**What is required:**
Copy out the data below verbatim.

######

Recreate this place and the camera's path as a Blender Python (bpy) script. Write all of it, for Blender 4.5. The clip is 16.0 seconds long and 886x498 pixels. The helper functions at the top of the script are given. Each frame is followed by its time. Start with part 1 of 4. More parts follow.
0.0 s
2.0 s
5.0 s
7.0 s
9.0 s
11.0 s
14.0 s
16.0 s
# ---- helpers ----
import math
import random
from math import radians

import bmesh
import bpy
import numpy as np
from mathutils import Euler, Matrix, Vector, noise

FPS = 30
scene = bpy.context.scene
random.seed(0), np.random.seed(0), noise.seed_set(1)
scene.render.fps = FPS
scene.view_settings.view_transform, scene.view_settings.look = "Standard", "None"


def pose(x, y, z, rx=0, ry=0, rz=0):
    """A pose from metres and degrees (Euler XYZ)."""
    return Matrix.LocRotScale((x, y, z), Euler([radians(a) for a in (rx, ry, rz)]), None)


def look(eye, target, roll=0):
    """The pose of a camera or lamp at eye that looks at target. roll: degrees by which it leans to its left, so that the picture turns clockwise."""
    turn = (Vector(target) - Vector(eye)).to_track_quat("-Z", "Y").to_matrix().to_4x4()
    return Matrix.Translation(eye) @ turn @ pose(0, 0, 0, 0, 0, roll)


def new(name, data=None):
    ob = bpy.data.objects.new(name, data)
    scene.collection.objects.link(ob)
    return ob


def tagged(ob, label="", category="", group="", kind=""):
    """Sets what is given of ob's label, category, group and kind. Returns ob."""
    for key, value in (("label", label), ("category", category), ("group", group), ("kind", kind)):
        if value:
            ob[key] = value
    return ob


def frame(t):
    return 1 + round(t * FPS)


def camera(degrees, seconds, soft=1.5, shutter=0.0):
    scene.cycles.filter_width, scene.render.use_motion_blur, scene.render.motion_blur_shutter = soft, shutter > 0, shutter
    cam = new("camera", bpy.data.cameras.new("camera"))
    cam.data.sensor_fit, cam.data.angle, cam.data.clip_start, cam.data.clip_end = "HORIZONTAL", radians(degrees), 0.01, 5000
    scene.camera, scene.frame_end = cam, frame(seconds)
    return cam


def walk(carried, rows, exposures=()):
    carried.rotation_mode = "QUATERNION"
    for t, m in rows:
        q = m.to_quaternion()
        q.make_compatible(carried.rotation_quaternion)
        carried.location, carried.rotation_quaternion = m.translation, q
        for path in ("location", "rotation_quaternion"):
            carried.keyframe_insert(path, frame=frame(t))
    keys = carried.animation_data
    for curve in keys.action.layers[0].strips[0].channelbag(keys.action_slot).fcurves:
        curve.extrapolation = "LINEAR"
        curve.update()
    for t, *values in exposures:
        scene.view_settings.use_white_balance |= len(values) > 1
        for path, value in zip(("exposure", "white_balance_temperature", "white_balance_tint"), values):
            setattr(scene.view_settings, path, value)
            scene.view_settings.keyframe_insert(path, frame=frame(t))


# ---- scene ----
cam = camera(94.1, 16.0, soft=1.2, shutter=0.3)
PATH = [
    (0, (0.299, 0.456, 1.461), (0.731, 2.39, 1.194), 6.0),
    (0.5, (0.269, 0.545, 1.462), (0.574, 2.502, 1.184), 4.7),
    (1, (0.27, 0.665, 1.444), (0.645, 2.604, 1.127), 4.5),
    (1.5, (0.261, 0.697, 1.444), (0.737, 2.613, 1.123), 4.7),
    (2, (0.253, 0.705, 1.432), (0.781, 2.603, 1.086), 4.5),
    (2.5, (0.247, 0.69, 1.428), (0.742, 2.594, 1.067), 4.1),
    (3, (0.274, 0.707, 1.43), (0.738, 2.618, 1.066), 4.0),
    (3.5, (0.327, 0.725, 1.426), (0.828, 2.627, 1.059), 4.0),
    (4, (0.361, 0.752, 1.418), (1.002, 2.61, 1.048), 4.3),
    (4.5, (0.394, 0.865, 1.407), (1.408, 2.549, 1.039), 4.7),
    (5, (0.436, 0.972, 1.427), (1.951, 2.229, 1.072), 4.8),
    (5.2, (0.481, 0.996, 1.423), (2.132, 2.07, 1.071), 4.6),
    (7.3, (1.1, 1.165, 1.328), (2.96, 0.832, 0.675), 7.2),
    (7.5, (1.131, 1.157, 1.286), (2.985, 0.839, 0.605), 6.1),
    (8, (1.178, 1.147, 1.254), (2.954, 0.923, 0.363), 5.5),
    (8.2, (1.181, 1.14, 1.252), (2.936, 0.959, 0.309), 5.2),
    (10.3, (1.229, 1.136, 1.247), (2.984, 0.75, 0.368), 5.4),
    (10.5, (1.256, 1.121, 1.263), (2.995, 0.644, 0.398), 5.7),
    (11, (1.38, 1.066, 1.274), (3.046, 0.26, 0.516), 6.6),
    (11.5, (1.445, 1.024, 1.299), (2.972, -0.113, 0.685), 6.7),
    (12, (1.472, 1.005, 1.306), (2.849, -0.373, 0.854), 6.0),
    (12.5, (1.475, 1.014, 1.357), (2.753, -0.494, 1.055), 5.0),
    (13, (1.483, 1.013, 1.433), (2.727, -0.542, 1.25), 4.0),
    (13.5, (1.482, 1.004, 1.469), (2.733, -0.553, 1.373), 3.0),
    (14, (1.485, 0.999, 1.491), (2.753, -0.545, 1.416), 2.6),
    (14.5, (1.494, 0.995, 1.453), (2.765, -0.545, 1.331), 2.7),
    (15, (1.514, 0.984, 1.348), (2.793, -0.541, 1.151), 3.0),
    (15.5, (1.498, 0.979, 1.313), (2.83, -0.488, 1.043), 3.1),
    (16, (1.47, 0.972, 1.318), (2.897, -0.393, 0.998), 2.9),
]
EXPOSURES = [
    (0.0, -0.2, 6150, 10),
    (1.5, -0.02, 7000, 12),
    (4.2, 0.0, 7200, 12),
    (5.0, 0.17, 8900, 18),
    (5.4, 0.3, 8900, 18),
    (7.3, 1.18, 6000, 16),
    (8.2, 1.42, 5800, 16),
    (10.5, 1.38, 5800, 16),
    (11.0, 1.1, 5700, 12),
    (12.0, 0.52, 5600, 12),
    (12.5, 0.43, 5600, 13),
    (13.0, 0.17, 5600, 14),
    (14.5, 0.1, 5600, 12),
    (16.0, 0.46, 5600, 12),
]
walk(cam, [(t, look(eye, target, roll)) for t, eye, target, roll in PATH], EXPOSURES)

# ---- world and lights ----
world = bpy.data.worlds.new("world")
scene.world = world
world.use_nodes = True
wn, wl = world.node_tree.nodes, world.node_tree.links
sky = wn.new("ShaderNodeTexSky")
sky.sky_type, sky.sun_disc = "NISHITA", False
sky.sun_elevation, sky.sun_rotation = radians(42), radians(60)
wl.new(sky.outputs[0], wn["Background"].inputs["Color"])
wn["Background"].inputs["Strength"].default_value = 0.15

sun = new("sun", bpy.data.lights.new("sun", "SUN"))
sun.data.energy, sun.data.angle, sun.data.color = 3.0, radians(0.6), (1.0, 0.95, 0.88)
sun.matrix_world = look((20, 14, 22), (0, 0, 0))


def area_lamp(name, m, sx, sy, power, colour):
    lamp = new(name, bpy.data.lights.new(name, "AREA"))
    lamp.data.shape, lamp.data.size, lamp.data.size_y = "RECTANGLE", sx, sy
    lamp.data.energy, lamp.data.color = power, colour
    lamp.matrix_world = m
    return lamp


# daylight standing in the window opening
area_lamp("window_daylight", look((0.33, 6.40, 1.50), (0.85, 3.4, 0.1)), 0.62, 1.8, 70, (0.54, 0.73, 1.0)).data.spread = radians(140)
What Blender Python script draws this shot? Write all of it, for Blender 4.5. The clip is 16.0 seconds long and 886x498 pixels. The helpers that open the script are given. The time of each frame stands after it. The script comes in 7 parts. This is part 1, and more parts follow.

######

**Solution:**
Recreate this place and the camera's path as a Blender Python (bpy) script. Write all of it, for Blender 4.5. The clip is 16.0 seconds long and 886x498 pixels. The helper functions at the top of the script are given. Each frame is followed by its time. Start with part 1 of 4. More parts follow.
0.0 s
2.0 s
5.0 s
7.0 s
9.0 s
11.0 s
14.0 s
16.0 s
# ---- helpers ----
import math
import random
from math import radians

import bmesh
import bpy
import numpy as np
from mathutils import Euler, Matrix, Vector, noise

FPS = 30
scene = bpy.context.scene
random.seed(0), np.random.seed(0), noise.seed_set(1)
scene.render.fps = FPS
scene.view_settings.view_transform, scene.view_settings.look = "Standard", "None"


def pose(x, y, z, rx=0, ry=0, rz=0):
    """A pose from metres and degrees (Euler XYZ)."""
    return Matrix.LocRotScale((x, y, z), Euler([radians(a) for a in (rx, ry, rz)]), None)


def look(eye, target, roll=0):
    """The pose of a camera or lamp at eye that looks at target. roll: degrees by which it leans to its left, so that the picture turns clockwise."""
    turn = (Vector(target) - Vector(eye)).to_track_quat("-Z", "Y").to_matrix().to_4x4()
    return Matrix.Translation(eye) @ turn @ pose(0, 0, 0, 0, 0, roll)


def new(name, data=None):
    ob = bpy.data.objects.new(name, data)
    scene.collection.objects.link(ob)
    return ob


def tagged(ob, label="", category="", group="", kind=""):
    """Sets what is given of ob's label, category, group and kind. Returns ob."""
    for key, value in (("label", label), ("category", category), ("group", group), ("kind", kind)):
        if value:
            ob[key] = value
    return ob


def frame(t):
    return 1 + round(t * FPS)


def camera(degrees, seconds, soft=1.5, shutter=0.0):
    scene.cycles.filter_width, scene.render.use_motion_blur, scene.render.motion_blur_shutter = soft, shutter > 0, shutter
    cam = new("camera", bpy.data.cameras.new("camera"))
    cam.data.sensor_fit, cam.data.angle, cam.data.clip_start, cam.data.clip_end = "HORIZONTAL", radians(degrees), 0.01, 5000
    scene.camera, scene.frame_end = cam, frame(seconds)
    return cam


def walk(carried, rows, exposures=()):
    carried.rotation_mode = "QUATERNION"
    for t, m in rows:
        q = m.to_quaternion()
        q.make_compatible(carried.rotation_quaternion)
        carried.location, carried.rotation_quaternion = m.translation, q
        for path in ("location", "rotation_quaternion"):
            carried.keyframe_insert(path, frame=frame(t))
    keys = carried.animation_data
    for curve in keys.action.layers[0].strips[0].channelbag(keys.action_slot).fcurves:
        curve.extrapolation = "LINEAR"
        curve.update()
    for t, *values in exposures:
        scene.view_settings.use_white_balance |= len(values) > 1
        for path, value in zip(("exposure", "white_balance_temperature", "white_balance_tint"), values):
            setattr(scene.view_settings, path, value)
            scene.view_settings.keyframe_insert(path, frame=frame(t))


# ---- scene ----
cam = camera(94.1, 16.0, soft=1.2, shutter=0.3)
PATH = [
    (0, (0.299, 0.456, 1.461), (0.731, 2.39, 1.194), 6.0),
    (0.5, (0.269, 0.545, 1.462), (0.574, 2.502, 1.184), 4.7),
    (1, (0.27, 0.665, 1.444), (0.645, 2.604, 1.127), 4.5),
    (1.5, (0.261, 0.697, 1.444), (0.737, 2.613, 1.123), 4.7),
    (2, (0.253, 0.705, 1.432), (0.781, 2.603, 1.086), 4.5),
    (2.5, (0.247, 0.69, 1.428), (0.742, 2.594, 1.067), 4.1),
    (3, (0.274, 0.707, 1.43), (0.738, 2.618, 1.066), 4.0),
    (3.5, (0.327, 0.725, 1.426), (0.828, 2.627, 1.059), 4.0),
    (4, (0.361, 0.752, 1.418), (1.002, 2.61, 1.048), 4.3),
    (4.5, (0.394, 0.865, 1.407), (1.408, 2.549, 1.039), 4.7),
    (5, (0.436, 0.972, 1.427), (1.951, 2.229, 1.072), 4.8),
    (5.2, (0.481, 0.996, 1.423), (2.132, 2.07, 1.071), 4.6),
    (7.3, (1.1, 1.165, 1.328), (2.96, 0.832, 0.675), 7.2),
    (7.5, (1.131, 1.157, 1.286), (2.985, 0.839, 0.605), 6.1),
    (8, (1.178, 1.147, 1.254), (2.954, 0.923, 0.363), 5.5),
    (8.2, (1.181, 1.14, 1.252), (2.936, 0.959, 0.309), 5.2),
    (10.3, (1.229, 1.136, 1.247), (2.984, 0.75, 0.368), 5.4),
    (10.5, (1.256, 1.121, 1.263), (2.995, 0.644, 0.398), 5.7),
    (11, (1.38, 1.066, 1.274), (3.046, 0.26, 0.516), 6.6),
    (11.5, (1.445, 1.024, 1.299), (2.972, -0.113, 0.685), 6.7),
    (12, (1.472, 1.005, 1.306), (2.849, -0.373, 0.854), 6.0),
    (12.5, (1.475, 1.014, 1.357), (2.753, -0.494, 1.055), 5.0),
    (13, (1.483, 1.013, 1.433), (2.727, -0.542, 1.25), 4.0),
    (13.5, (1.482, 1.004, 1.469), (2.733, -0.553, 1.373), 3.0),
    (14, (1.485, 0.999, 1.491), (2.753, -0.545, 1.416), 2.6),
    (14.5, (1.494, 0.995, 1.453), (2.765, -0.545, 1.331), 2.7),
    (15, (1.514, 0.984, 1.348), (2.793, -0.541, 1.151), 3.0),
    (15.5, (1.498, 0.979, 1.313), (2.83, -0.488, 1.043), 3.1),
    (16, (1.47, 0.972, 1.318), (2.897, -0.393, 0.998), 2.9),
]
EXPOSURES = [
    (0.0, -0.2, 6150, 10),
    (1.5, -0.02, 7000, 12),
    (4.2, 0.0, 7200, 12),
    (5.0, 0.17, 8900, 18),
    (5.4, 0.3, 8900, 18),
    (7.3, 1.18, 6000, 16),
    (8.2, 1.42, 5800, 16),
    (10.5, 1.38, 5800, 16),
    (11.0, 1.1, 5700, 12),
    (12.0, 0.52, 5600, 12),
    (12.5, 0.43, 5600, 13),
    (13.0, 0.17, 5600, 14),
    (14.5, 0.1, 5600, 12),
    (16.0, 0.46, 5600, 12),
]
walk(cam, [(t, look(eye, target, roll)) for t, eye, target, roll in PATH], EXPOSURES)

# ---- world and lights ----
world = bpy.data.worlds.new("world")
scene.world = world
world.use_nodes = True
wn, wl = world.node_tree.nodes, world.node_tree.links
sky = wn.new("ShaderNodeTexSky")
sky.sky_type, sky.sun_disc = "NISHITA", False
sky.sun_elevation, sky.sun_rotation = radians(42), radians(60)
wl.new(sky.outputs[0], wn["Background"].inputs["Color"])
wn["Background"].inputs["Strength"].default_value = 0.15

sun = new("sun", bpy.data.lights.new("sun", "SUN"))
sun.data.energy, sun.data.angle, sun.data.color = 3.0, radians(0.6), (1.0, 0.95, 0.88)
sun.matrix_world = look((20, 14, 22), (0, 0, 0))


def area_lamp(name, m, sx, sy, power, colour):
    lamp = new(name, bpy.data.lights.new(name, "AREA"))
    lamp.data.shape, lamp.data.size, lamp.data.size_y = "RECTANGLE", sx, sy
    lamp.data.energy, lamp.data.color = power, colour
    lamp.matrix_world = m
    return lamp


# daylight standing in the window opening
area_lamp("window_daylight", look((0.33, 6.40, 1.50), (0.85, 3.4, 0.1)), 0.62, 1.8, 70, (0.54, 0.73, 1.0)).data.spread = radians(140)
What Blender Python script draws this shot? Write all of it, for Blender 4.5. The clip is 16.0 seconds long and 886x498 pixels. The helpers that open the script are given. The time of each frame stands after it. The script comes in 7 parts. This is part 1, and more parts follow.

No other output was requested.